The End

The End

My GEK1046: Intro to Cultural Studies projectmates and I finally uploaded our project online yesterday. Samantha and I worked the longest and hardest on it (the day before I was powered by coffee and slept at 7AM making the rough final draft, as Sam was similarly burdened with a truckload with essays to do on top of her church commitments), thus we both felt totally relieved that it was finally finished. It was a Powerpoint presentation about The Real Cultural Influence of Reality TV, and I personally feel it was a well-done project. I handled the layout and design, apart from a good chunk of the text, and I even included a lot of fun editorial cartoons & comic strips and googled (and searched in Flickr) for really nice images to make the presentation look sleek and classy.
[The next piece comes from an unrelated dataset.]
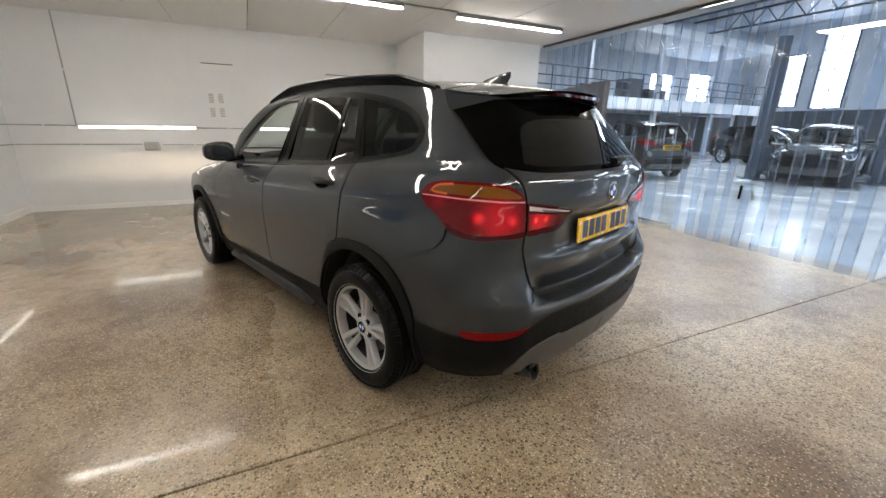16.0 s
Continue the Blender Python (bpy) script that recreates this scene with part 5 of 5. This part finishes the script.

Each in our group of five of course all contributed input, and everyone wanted it to work. As it was only Sam and I who chose the module to be letter-graded instead of opting for the pass/fail option (module not included in cumulative grade calculation), we had a lot more at stake and thus we were given free rein to tweak it as much as we wished. Congratulations to the whole group for a job well done.
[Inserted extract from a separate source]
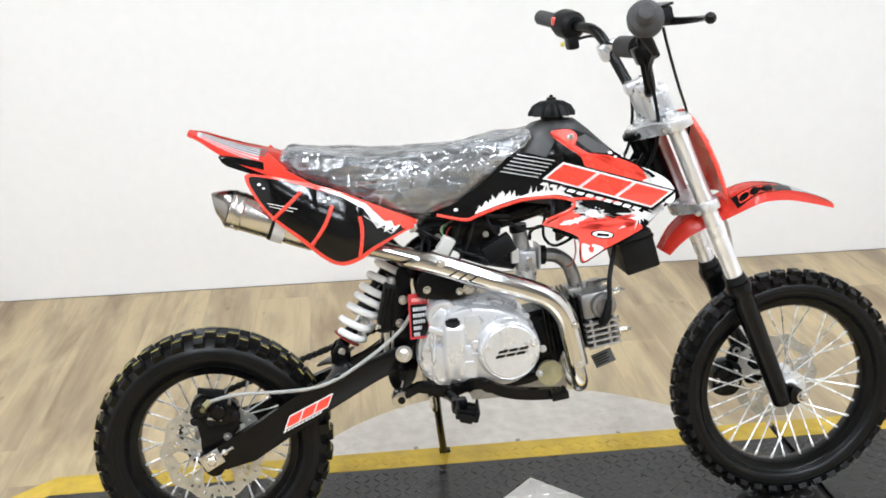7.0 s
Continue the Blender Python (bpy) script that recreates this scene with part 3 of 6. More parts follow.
# ---- wheels ----
def knobs(parent, c, crown, rows, pitch, painted):
    """Tread blocks round a tyre, each row on one shared mesh. rows: across, width, length, height, phase, tilt, drop below the crown,
    and on which edge of the block a painted line runs."""
    cx, cz = c
    dash_v, dash_f = [], []
    for y, w, l, h, phase, tilt, drop, edge in rows:
        me = bpy.data.meshes.new("tread_block")
        v = [(u * w / 2 * k, q * l / 2 * k, d) for d, k in ((-0.005, 1.04), (h * 0.86, 0.92), (h, 0.80)) for u, q in ((-1, -1), (1, -1), (1, 1), (-1, 1))]
        me.from_pydata(v, [], [(k + i, k + (i + 1) % 4, k + 4 + (i + 1) % 4, k + 4 + i) for k in (0, 4) for i in range(4)] + [(8, 9, 10, 11)])
        me.materials.append(RUBBER)
        for i in range(pitch):
            a = 2 * math.pi * (i + phase) / pitch
            rad, tan, side = Vector((math.cos(a), 0, math.sin(a))), Vector((-math.sin(a), 0, math.cos(a))), Vector((0, 1, 0))
            out = rad * math.cos(tilt) + side * math.sin(tilt)
            lat = side * math.cos(tilt) - rad * math.sin(tilt)
            base = Vector((cx, 0, cz)) + rad * (crown - drop) + side * y
            b = new("tread_block", me)
            b.parent = parent
            b.matrix_basis = Matrix((lat, tan, out)).transposed().to_4x4()
            b.matrix_basis.translation = base
            if painted:
                k = len(dash_v)
                mid = base + lat * (edge * w * 0.36) + out * h
                dash_v += [mid + lat * (p * 0.0011) + tan * (q * l * 0.37) + out * d for d in (-0.001, 0.0005) for p, q in ((-1, -1), (1, -1), (1, 1), (-1, 1))]
                dash_f += [(k + j, k + (j + 1) % 4, k + 4 + (j + 1) % 4, k + 4 + j) for j in range(4)] + [(k + 4, k + 5, k + 6, k + 7)]
    if painted:
        tagged(mesh_object("paint_line", dash_v, dash_f, YELLOW_LINE, parent), "thin yellow line painted over the tread blocks", kind="stuff")


def spoked_wheel(name, c, R, rim_in, tyre_w, pitch, disc_side, disc_r, painted, label):
    cx, cz = c
    m = Matrix.Translation((cx, 0, cz))
    rw = tyre_w * 0.62
    rim = part(name, lathe([(rim_in, -0.010), (rim_in, 0.010), (rim_in + 0.004, rw * 0.42), (rim_in + 0.016, rw * 0.46), (rim_in + 0.019, rw * 0.5), (rim_in + 0.021, rw * 0.46), (rim_in + 0.012, rw * 0.36),
                               (rim_in + 0.012, -rw * 0.36), (rim_in + 0.021, -rw * 0.46), (rim_in + 0.019, -rw * 0.5), (rim_in + 0.016, -rw * 0.46), (rim_in + 0.004, -rw * 0.42)], 72, m=m, closed=True), BLACK_PAINT, bike, label, 40)
    t = tyre_w / 2
    b = rim_in + 0.014
    k = R * 0.048
    crown = R - k
    prof = [(b, -rw * 0.40), (b + 0.004, -rw * 0.47), (b + (crown - b) * 0.25, -t * 0.90), (b + (crown - b) * 0.5, -t), (b + (crown - b) * 0.72, -t * 0.94), (crown - 0.0100, -t * 0.74), (crown - 0.0025, -t * 0.4), (crown, 0)]
    prof = prof + [(r, -y) for r, y in prof[-2::-1]]
    tyre = lathe([tuple(p) for p in curve_points(prof, 3)], 96, m=m)
    for f in tyre.faces:
        f.smooth = True
    l = 2 * math.pi * R / pitch * 0.54
    rows = []
    for q in (-1, 1):
        rows += [(q * t * 0.235, t * 0.41, l, k, 0.0, q * 0.10, 0.0006, q), (q * t * 0.72, t * 0.50, l * 0.92, k * 0.98, 0.5, q * 0.58, 0.0088, -q)]
    knobs(rim, c, crown, rows, pitch, painted)
    ty = part("tyre", tyre, RUBBER, rim, "black knobbly off-road tyre")
    for side in (-1, 1):
        for q, h in ((0.16, 0.0016), (0.40, 0.0012), (0.56, 0.0010)):
            rr, yy = b + (crown - b) * q, side * t * float(np.interp(q, [0, 0.25, 0.5, 0.75], [0.62, 0.90, 1.0, 0.93]))
            part("sidewall_rib", lathe([(rr - 0.0022, yy - side * 0.002), (rr, yy + side * h), (rr + 0.0022, yy - side * 0.002)], 72, m=m, closed=True), RUBBER, rim, smooth=60)
    part("hub", lathe([(0.008, -0.062), (0.018, -0.062), (0.018, -0.034), (0.034, -0.033), (0.034, -0.028), (0.021, -0.024), (0.019, 0), (0.021, 0.024), (0.034, 0.028), (0.034, 0.033), (0.018, 0.034), (0.018, 0.062), (0.008, 0.062)], 36, m=m, closed=True), CAST, rim, "polished aluminium hub", 40)
    # spokes, laced two by two
    count = 32
    a0, r0, r1 = None, 0.031, rim_in + 0.001
    shared = None
    for i in range(count):
        side = -1 if i % 2 else 1
        turn = (1 if (i // 2) % 2 else -1) * radians(46)
        ar = 2 * math.pi * (i + 0.25) / count
        p1 = Vector((cx + r1 * math.cos(ar), side * 0.003, cz + r1 * math.sin(ar)))
        p0 = Vector((cx + r0 * math.cos(ar + turn), side * 0.0305, cz + r0 * math.sin(ar + turn)))
        if shared is None:
            length = (p1 - p0).length
            bm = lathe([(0, 0), (0.0018, 0), (0.0018, length - 0.013), (0.0028, length - 0.012), (0.0028, length), (0, length)], 8)
            for f in bm.faces:
                f.smooth = True
            shared = bpy.data.meshes.new("spoke")
            bm.to_mesh(shared)
            bm.free()
            shared.materials.append(SPOKE)
        s = new("spoke", shared)
        s.parent = rim
        s.matrix_basis = axis_to(p0, p1)
    # brake disc, with a wavy rim, slots and arms
    y = disc_side * 0.043
    n, inner = 120, disc_r * 0.765
    bm = bmesh.new()
    fr = [0.0, 0.34, 0.66, 1.0]
    both = []
    for side_y in (y - 0.0018, y + 0.0018):
        ring = []
        for i in range(n):
            a = 2 * math.pi * i / n
            ro = disc_r * (1 + 0.035 * math.cos(a * 10))
            ri = inner * (1 + 0.035 * math.cos(a * 10))
            ring.append([bm.verts.new((cx + (ri + (ro - ri) * q) * math.cos(a), side_y, cz + (ri + (ro - ri) * q) * math.sin(a))) for q in fr])
        both.append(ring)
        for i in range(n):
            for j in range(3):
                if (j == 1 and i % 12 in (0, 6)) or (j == 2 and i % 12 == 3 and i % 24 != 3) or (j == 0 and i % 12 == 9):
                    continue
                bm.faces.new((ring[i][j], ring[(i + 1) % n][j], ring[(i + 1) % n][j + 1], ring[i][j + 1]))
    for i in range(n):
        for j in (0, 3):
            k2 = (i + 1) % n
            bm.faces.new((both[0][i][j], both[0][k2][j], both[1][k2][j], both[1][i][j]))
    disc = part("brake_disc", bm, DISC_STEEL, rim, "wavy slotted steel brake disc")
    for i in range(5):
        a = 2 * math.pi * (i + 0.2) / 5
        bm = slab([(cx + r * math.cos(a + d), cz + r * math.sin(a + d)) for r, d in ((0.024, -0.22), (inner * 0.72, 0.02), (inner * 1.03, -0.10), (inner * 1.03, 0.36), (inner * 0.74, 0.22), (0.024, 0.26))], y - 0.0016, y + 0.0016)
        part("disc_arm", bm, DISC_STEEL, disc)
        bolt((cx + inner * 0.93 * math.cos(a + 0.13), y + disc_side * 0.0016, cz + inner * 0.93 * math.sin(a + 0.13)), 0.0042, 0.003, disc, direction=disc_side, name="disc_bolt", seg=10)
    return rim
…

The submission was significant to me. It marked the end of the various required submissions and lectures and tutorials of the semester. It marked the beginning of Revision Week, in preparation for next week's exams. This particular semester violently took its toll on me, physically, mentally, and emotionally, and thus allow me to mark the end of that ugly period now, and consider the revision and the exams separate.

* * *

Endings are funny things. They are poignant reminders of how we performed in the events leading to it, they teach us closure, and the need to move on. I'm also graduating very soon, and hence the concept of "The End" is particularly resonant to me.

There are many endings that happen every day, particularly recently for me, and I think these deserve particular attention, so we're not caught off-guard. More importantly, to borrow from the band Semisonic, every new beginning is some other beginning's end. Time to start afresh.

It's time to take a bow, drop the curtains, roll the credits. It's been interesting, thank you very much, but now, on to the next leg.